2025年01月10日 | こんな本も読んでみた

早朝に雪はなかったが、8時頃からか1時間もしないあいだにうっすらと雪がおりていた。
これといって外出の用もなく、寒さに体を丸めて家ごもり。

図書館への返却日まで残り少なになって、『かもめ来るころ』(松下竜一)を、特にⅡ章の〈かもめ来るころ〉に収められた作品の数々が好きで、読み返していた。未刊行の著作集ということだが、〈かもめ来るころ〉は熊本日日新聞に1972年11月14日から1カ月間連載されたという30篇になる。

氏が書く随筆を「貧乏くさくしみったれている」と評してきた人がいたそうだ。
氏は決して声高なもの言いをしない。「その評や、まさに正鵠を射て、私はしょんぼりするのである」
ある晩のことを書いた後、「貧乏くさくしみったれた我が家の愚にもつかぬ一夜の景だけれど、このような一夜一夜のなつかしさを塗りこめてこそ、なにやら人生というものが見えてくる気がするのである」と終っている。

仁保事件無罪判決要請という支援活動に関わり、家にやって来た友とその話をしていたとき、下の息子の歓クンが突然〈オトウサン、カンハ、ヨーセイシッテルヨ」といって、本棚に駆け寄り絵本を一冊抱えてきた。小さな指が指すのは、樫木の妖精だった。
「要請」と「妖精」。2歳の幼子のたわいない勘違い。
このことは「ヨ―セイ」と題して書かれていて、その文中、何にだかわからないけれど愛おしさで胸いっぱいにさせてくれる、こんな箇所があった。

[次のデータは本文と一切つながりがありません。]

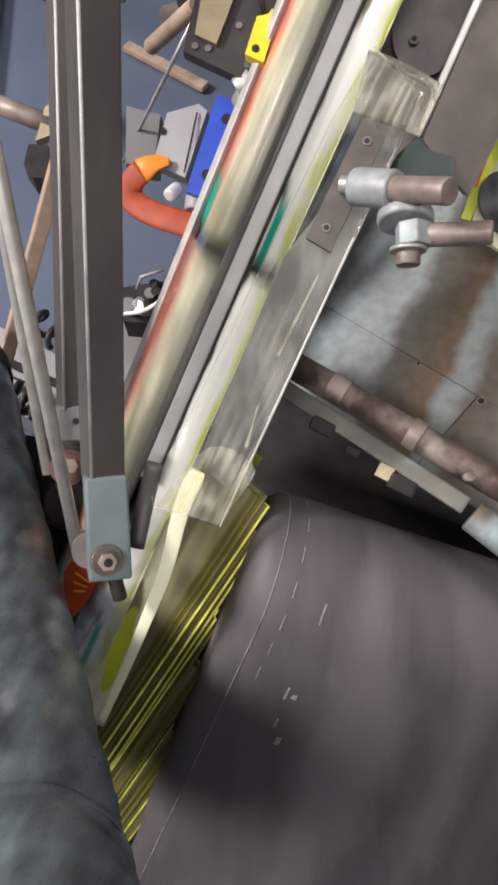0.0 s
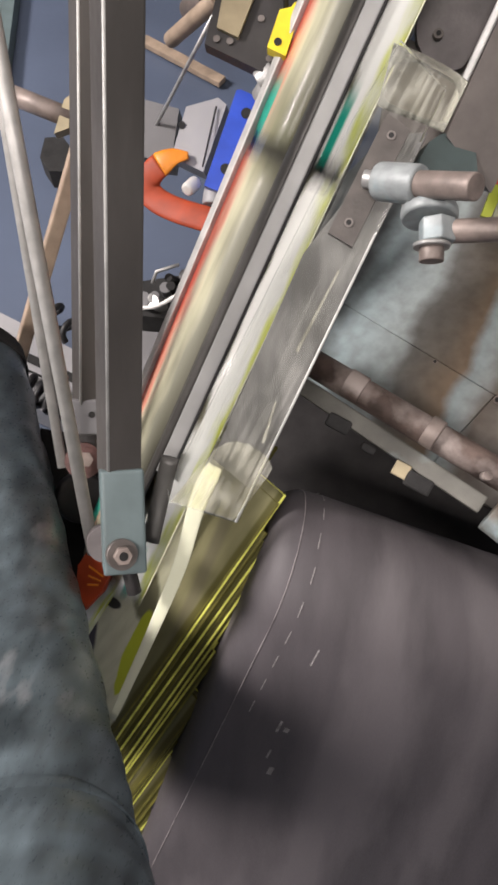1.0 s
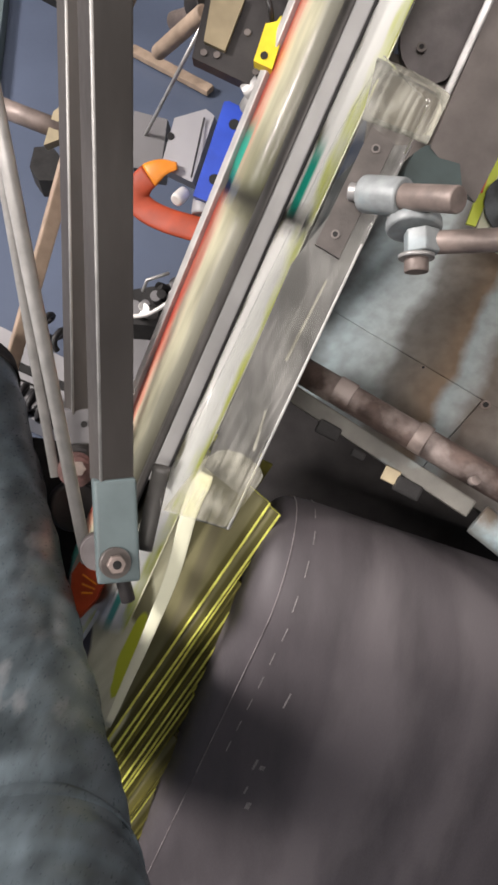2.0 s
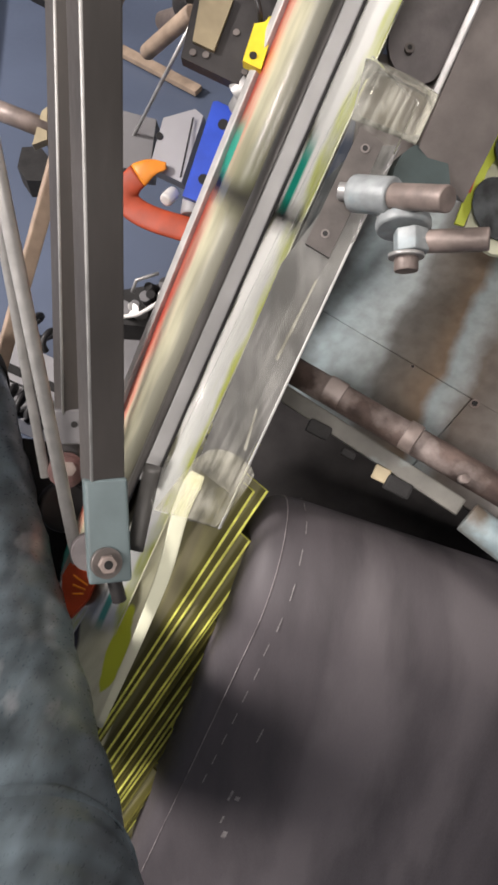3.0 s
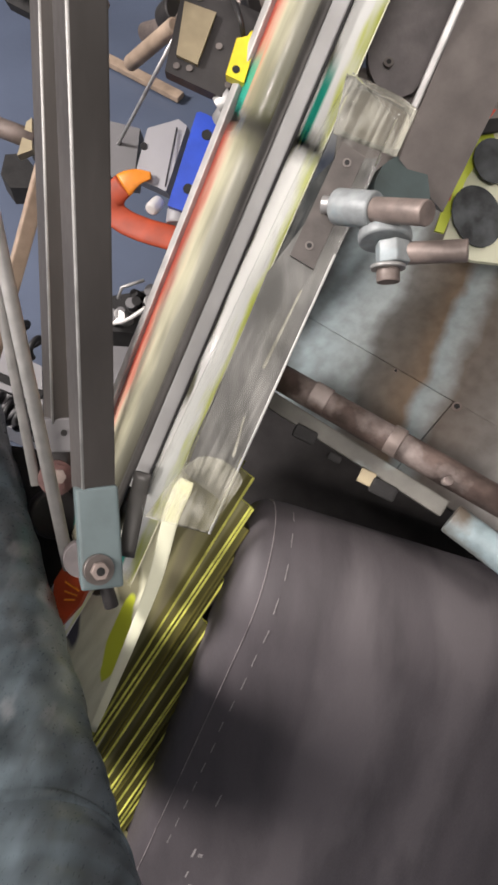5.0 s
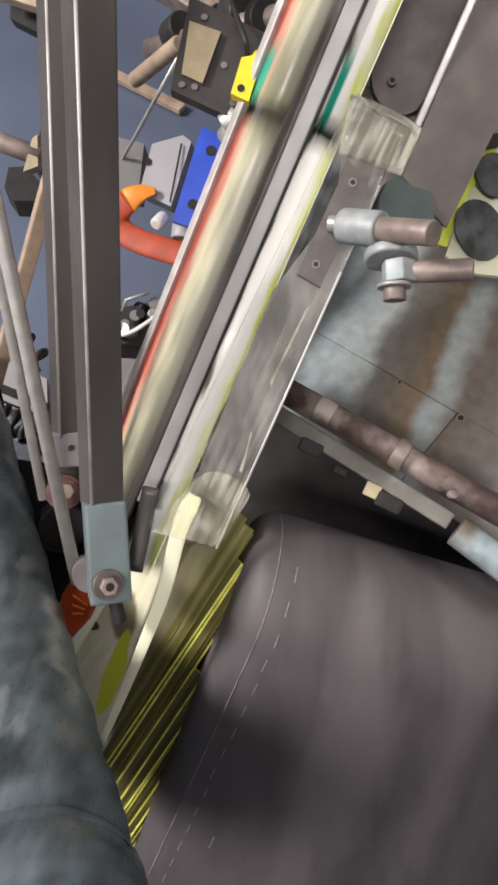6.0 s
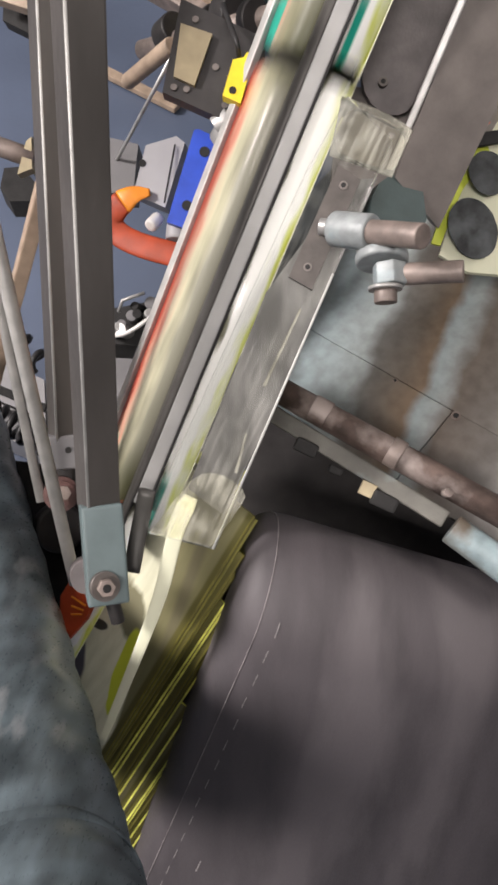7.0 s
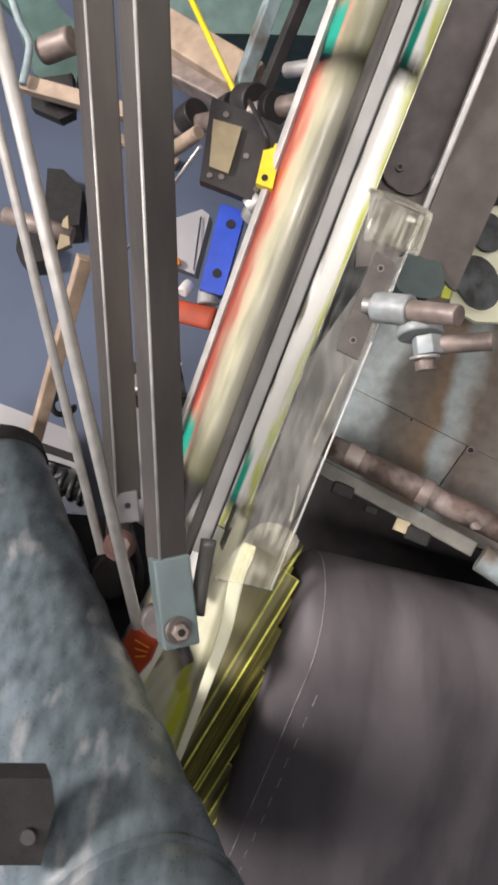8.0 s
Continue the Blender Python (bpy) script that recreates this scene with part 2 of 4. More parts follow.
def lay(q, corners, r, lift=0.0006, h=0.0004, sides=20):
    """A thin disc lying on the plate that has these corners."""
    mid, n = facing(corners)
    q = q - n * ((q - mid).dot(n) - lift)
    return rod(q - n * h, q + n * h, r, sides)


def extrude(profile, a, b, out, top):
    """A closed profile of (out, top) offsets drawn from a to b."""
    bm = bmesh.new()
    ends = [[bm.verts.new(p + out * y + top * z) for y, z in profile] for p in (a, b)]
    for i in range(len(profile)):
        j = (i + 1) % len(profile)
        bm.faces.new((ends[0][i], ends[0][j], ends[1][j], ends[1][i]))
    bm.faces.new(ends[0])
    bm.faces.new(ends[1][::-1])
    return bm


# ---- hall ----
def plane_box(name, a, b, mat, label, category):
    bm = bmesh.new()
    bmesh.ops.create_cube(bm, size=1.0)
    a, b = Vector(a), Vector(b)
    bmesh.ops.transform(bm, matrix=Matrix.Translation((a + b) / 2) @ Matrix.Diagonal((*(b - a), 1)), verts=bm.verts)
    return tagged(part(name, bm, mat), label, category, kind="structure")


plane_box("floor", (-9, -7, -0.1), (9, 17, 0), FLOOR, "blue-grey painted concrete hall floor", "floor")
plane_box("wall_north", (-9, 17, 0), (9, 17.2, 5.2), WALL, "pale painted hall wall", "wall")
plane_box("wall_south", (-9, -7.2, 0), (9, -7, 5.2), WALL, "pale painted hall wall", "wall")
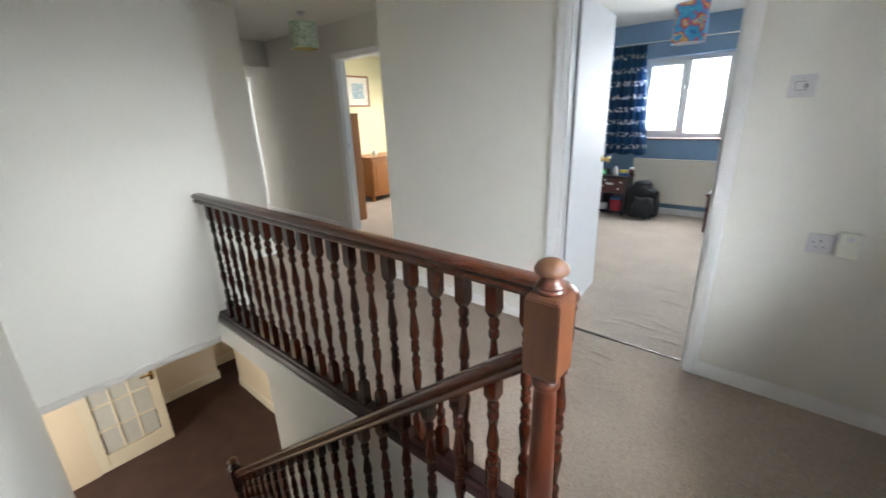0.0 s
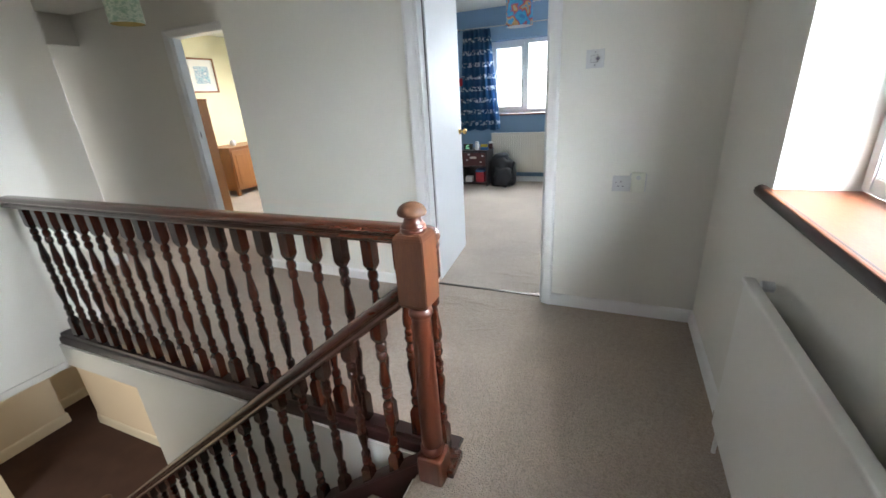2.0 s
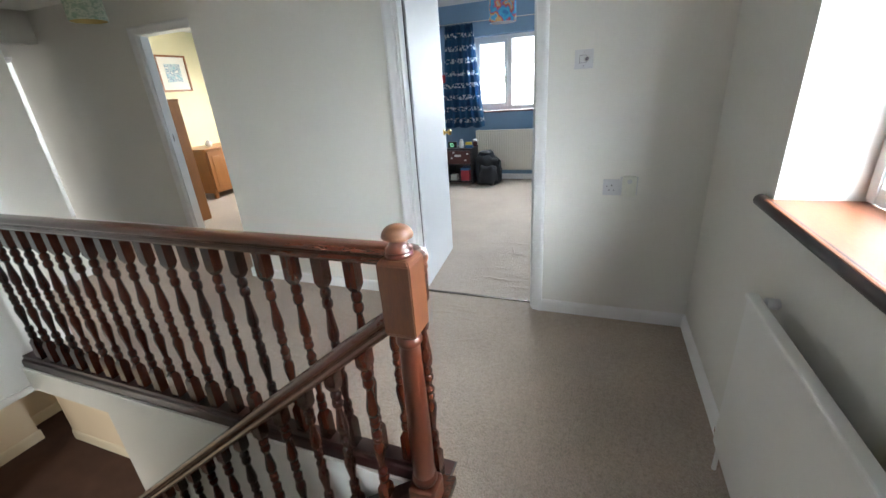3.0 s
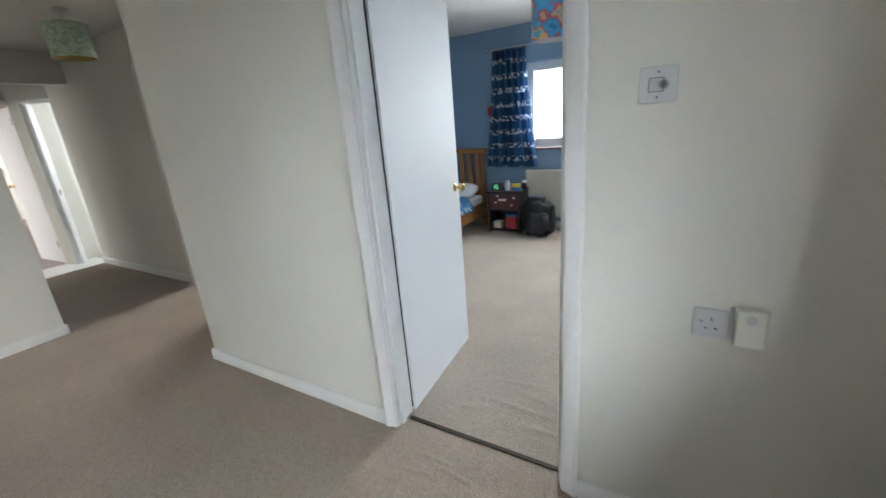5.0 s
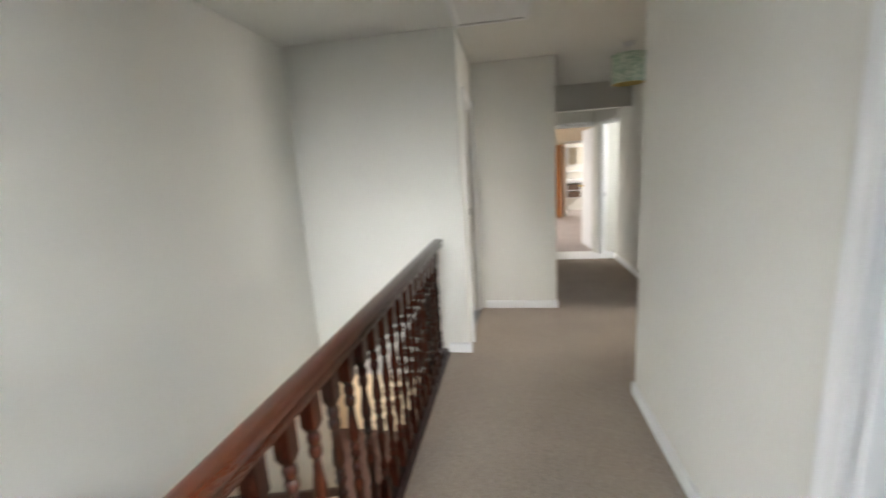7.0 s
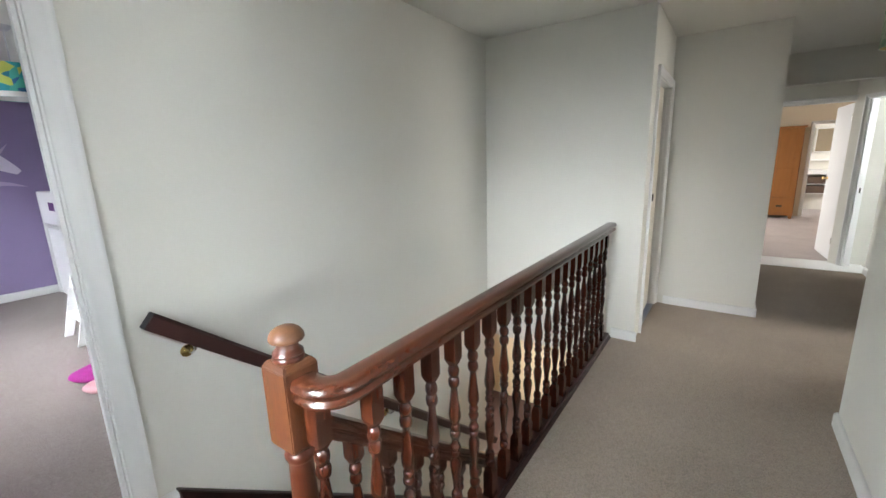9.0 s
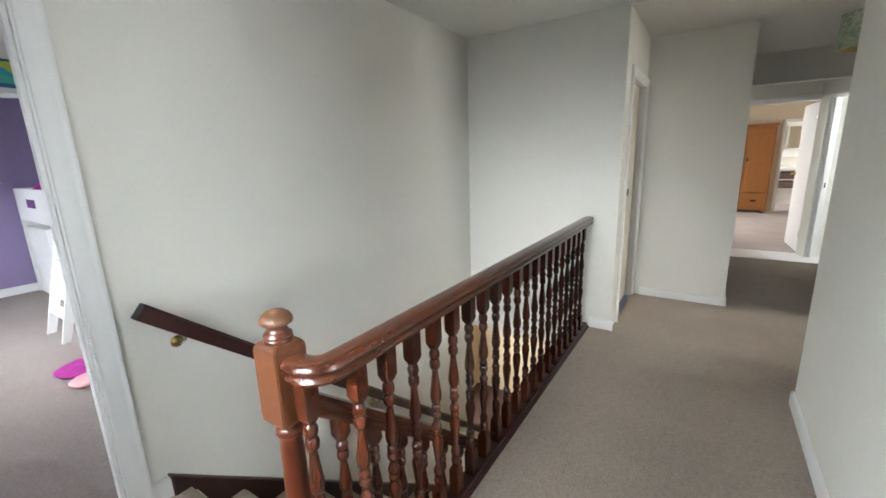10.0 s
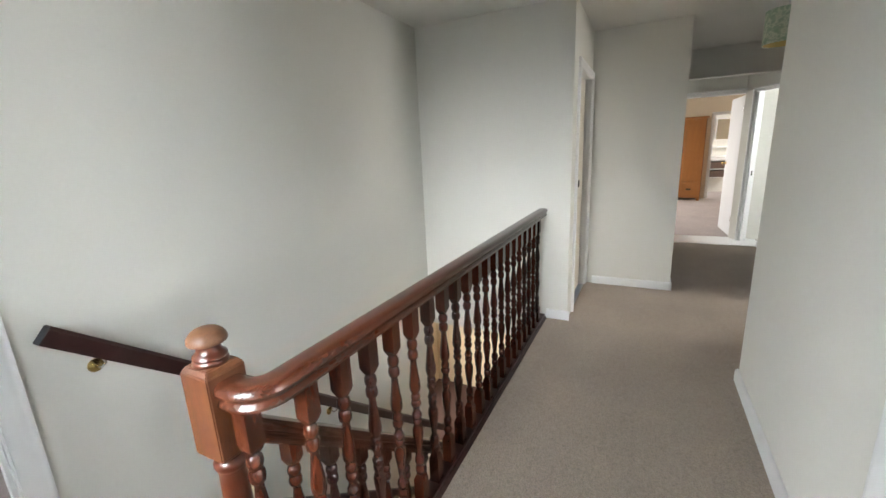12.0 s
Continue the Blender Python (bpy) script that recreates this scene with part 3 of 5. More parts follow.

 「歓よ。父は今日のお前のこんな愛らしい勘違いをしっかり書きとめておこう。ほんとうにたわいない些事なのだが、しかしこんな些事をもこまやかに記録していくことで、父である私の今の生き方を、のちの日のお前や健一にいきいきとなつかしく伝えうるだろうと信ずるのだ。

 そして歓よ。私が日々のこんな些事まで記録してお前たちに伝えたいのは、父としての自信なのだ。今の私の行動が、十五年後、二十年後の成人したお前たちの視点から裁かれても、なお父として恥じないものと信ずればこそ、どんな切り口を見せてもいいほどに、日々の些事をすら大切に記録し伝えたいのだ。とうてい財産など築けぬ父であってみれば、伝えうるのはそれだけしかない。父の〈生き方〉を丸ごと伝えて、しかもその中に、きらきらとお前たちの想い出をちりばめておいてやるつもりだ。

 歓よ。お前が二歳の日、要請と妖精を勘違いした小さな出来事は、しかし二十年もの時を経て読む日、それこそきらきらと光を放つ思い出となるのだ。そして、その思い出の核に、仁保事件という人権裁判支援に行動した父の姿をも見るだろう。お前たちが、必ず何かを受け継いでくれるのだと、私は信じる。
 歓よ。父は今、三十五歳の冬を溢れる情熱で生きている。
(そうだ、はさみを使えるようになったお前が、切り裂いてしまわないうちに、その妖精の絵本を仕舞い込んで、遠い先の日の思い出の証に保存しておいてあげようかねえ)


なんかですねえ…、人生についての見方をすごく豊かにしてくれる、深めてくれる、そんな気がするのです。

 

この写真は1968年、31歳のときに生まれた長男健一君が映る(『豆腐屋の四季』収)。この2年後、次男の歓君が誕生。1970年に豆腐屋を廃業されている。